We are fortunate here that our peak demands occur during the hottest times when the sun is shining. Solar plants make sense for us. I think over the long term for Saudi, the new energies that are coming in – renewables, geothermal, nuclear – will ultimately reduce or replace oil-fired power plants.
However, gas will still be there but at a lower percentage. There is no forecast that gas will be out of the picture. Gas is considered cleaner with its new technologies.

Can electricity generated from solar power in the future be stored successfully and kept for deployment later?
Storage solutions are very important. There are considerations being done by some of the GCC countries, especially Saudi Arabia, and UAE of the means to store this energy. There are studies about different technologies, whether it be pumped storage, batteries or other available storage technologies. This would bring opportunities of producing in off-peak times for usage in peak times.
Overall, I think this will lead to a comprehensive flexible system with different technologies and fuel sources. The diversity will give much more energy security to the overall power system. Energy security is a very important aspect that all the GCC members are considering, especially Saudi Arabia.
The GCC interconnector plays a big role in contributing to energy security by providing not only emergency support in power shortages, but also the opportunity to import power on a commercial basis. There is always some excess power available in the neighbourhood that can be imported.

Are smart grids and smart meters something that are being considered?
I think the future is about smart grids and about being more efficient. We are having a joint conference with EEI next year. We are already preparing for that. The focus will be energy efficiencies and how interconnectors can contribute to more efficient investments in the power sector and more efficient operations.
We were supposed to have it this year, but we decided to delay it until next year so that we could really prepare for it. We are targeting key global figures, both private and public, to come and participate in this conference. Most of our member countries have plans for smart technology, but some of them are more ahead than others.
Saudi Arabia is also employing lots of new technology. There is a push for smart grids here in Saudi Arabia. We can consider Saudi Arabia as one of the leaders in the GCC when it comes to new technologies and smart grids.
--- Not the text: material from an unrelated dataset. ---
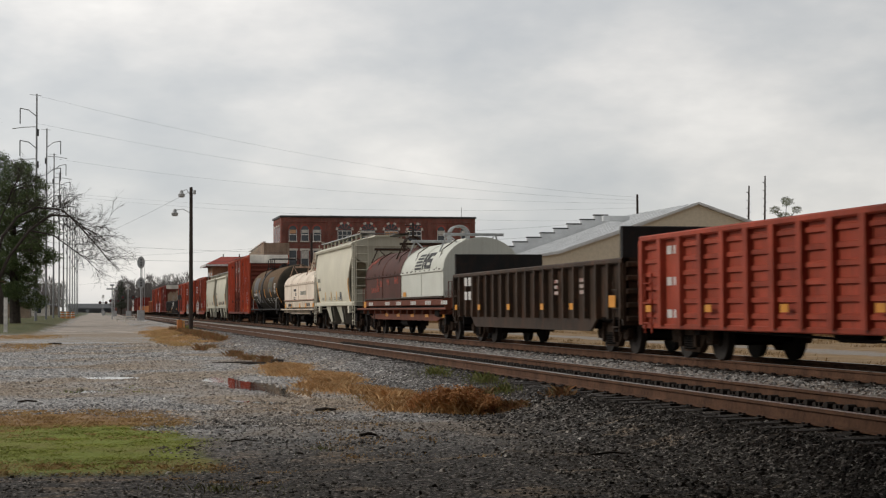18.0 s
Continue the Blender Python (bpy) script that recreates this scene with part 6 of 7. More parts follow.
def steel_pole(k, x, y, side):
    s = thing("transmission_pole", "tall grey steel transmission pole with curved arms", "pole", pose(x, y, -0.3), "transmission poles")
    part("shaft", Geo().tube([(0, 0, 0), (0, 0, 13), (0, 0, 27)], 0.17, 10, 0.09), M["pole_steel"], s, smooth=True)
    for z in (25.0, 21.2, 17.4):
        a = part("davit_arm", Geo().tube([(0, 0, z - 0.7), (side * 0.9, 0, z + 0.05), (side * 1.9, 0, z + 0.25)], 0.06, 6), M["pole_steel"], s)
        part("insulator", Geo().tube([(side * 1.9, 0, z + 0.22), (side * 1.9, 0, z - 1.6)], 0.07, 6), M["dark_trim"], a)
        b = part("brace_arm", Geo().tube([(0, 0, z - 1.9), (side * 1.6, 0, z - 2.0), (side * 2.8, 0, z - 2.2)], 0.05, 5), M["galvanised"], s)
        part("insulator", Geo().tube([(-side * 0.15, 0, z - 2.2), (-side * 0.15, 0, z - 3.0)], 0.12, 6), M["dark_trim"], b)
    part("top_spike", Geo().tube([(-0.8, 0, 26.9), (0.5, 0, 26.8)], 0.03, 5), M["galvanised"], s)
    return s


for k in range(11):
    steel_pole(k, -6.7 + 0.12 * k, 190.0 + 36.0 * k, -1 if k == 0 else 1)


def wire(a, b, sag, r=0.011):
    r *= 0.7
    pts = []
    for k in range(17):
        u = k / 16
        pts.append(tuple(a[i] + (b[i] - a[i]) * u - (4 * sag * u * (1 - u) if i == 2 else 0) for i in range(3)))
    tagged(solid("wire", Geo().tube(pts, r, 4), M["dark_trim"], "thin sagging overhead wire", "wire", group="overhead wires"))


far_pole = wooden_pole("utility_pole", "wooden utility pole with a cross-arm beyond the shed", 71.7, 200.0, 16.4, 0.2, -0.5)
wire((-6.7, 190, 26.5), (71.7, 200, 16.0), 1.7)
wire((-6.7, 190, 23.2), (71.7, 200, 15.6), 1.6)
wire((-6.58, 226, 22.6), (71.7, 200, 15.2), 1.5)
wire((-6.46, 262, 20.4), (71.7, 200, 14.6), 1.4)
wire((-6.58, 226, 17.4), (71.7, 200, 12.9), 1.2)
wire((-6.7, 190, 9.2), (46.0, 226, 9.3), 0.5, 0.016)
wire((-6.7, 190, 7.4), (36.0, 226, 8.2), 0.35, 0.016)
wire((-6.46, 262, 9.5), (46.0, 226, 12.0), 0.5, 0.016)
wire((-6.22, 334, 6.4), (20.0, 334, 9.0), 0.5, 0.016)
wooden_pole("utility_pole", "dark utility pole beyond the level crossing", 20.0, 334.0, 9.3, 0.18)
wire((6.0, 100.2, 8.6), (-6.58, 226, 9.0), 0.5, 0.012)
for z in (12.6, 11.2, 9.6):
    wire((30.9, 226.0, z - 0.6), (46.0, 226.0, z), 0.3, 0.016)
    wire((46.0, 226.0, z), (71.7, 200.0, z + 0.8), 0.6, 0.016)
wooden_pole("utility_pole", "pale wooden utility pole before the brick warehouse", 30.9, 226.0, 12.2, 0.22)
wooden_pole("utility_pole", "dark wooden utility pole before the brick warehouse", 36.0, 226.0, 10.6, 0.18)
wooden_pole("utility_pole", "tall dark utility pole with cross-arms before the warehouse", 46.0, 226.0, 13.8, 0.24, -0.5, 2)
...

What are your immediate goals for this year and the next?
There are opportunities to develop grid-scale solar projects and connect them to the GCC interconnector so that we can serve more than one client. Grid-scale means it is not one connected to houses. This is a major difference between what we are doing here compared to Europe where micro-grids are connected to houses. Here we are considering power plants with 300-400 MW that are connected to the grid.
We are also looking to develop opportunities for the GCCIA in new technologies that serve our purposes, especially energy efficiency and smart grids. We are also reviewing our commercial model to become more efficient as an organisation. Hopefully, some changes will be happening, probably not in 2017, but in 2018.

Does the fact that Saudi Arabia is much bigger than Bahrain or Qatar mean that it requires much greater investment to upgrade compared to those countries?
Definitely, but the payback is also bigger. If you save on this kind of bigger system, the savings are huge. In this sense, there is more drive to be more efficient and to be on top of technologies because the payback is really huge. You can save a lot of the investment just by operating the grid in a smart way.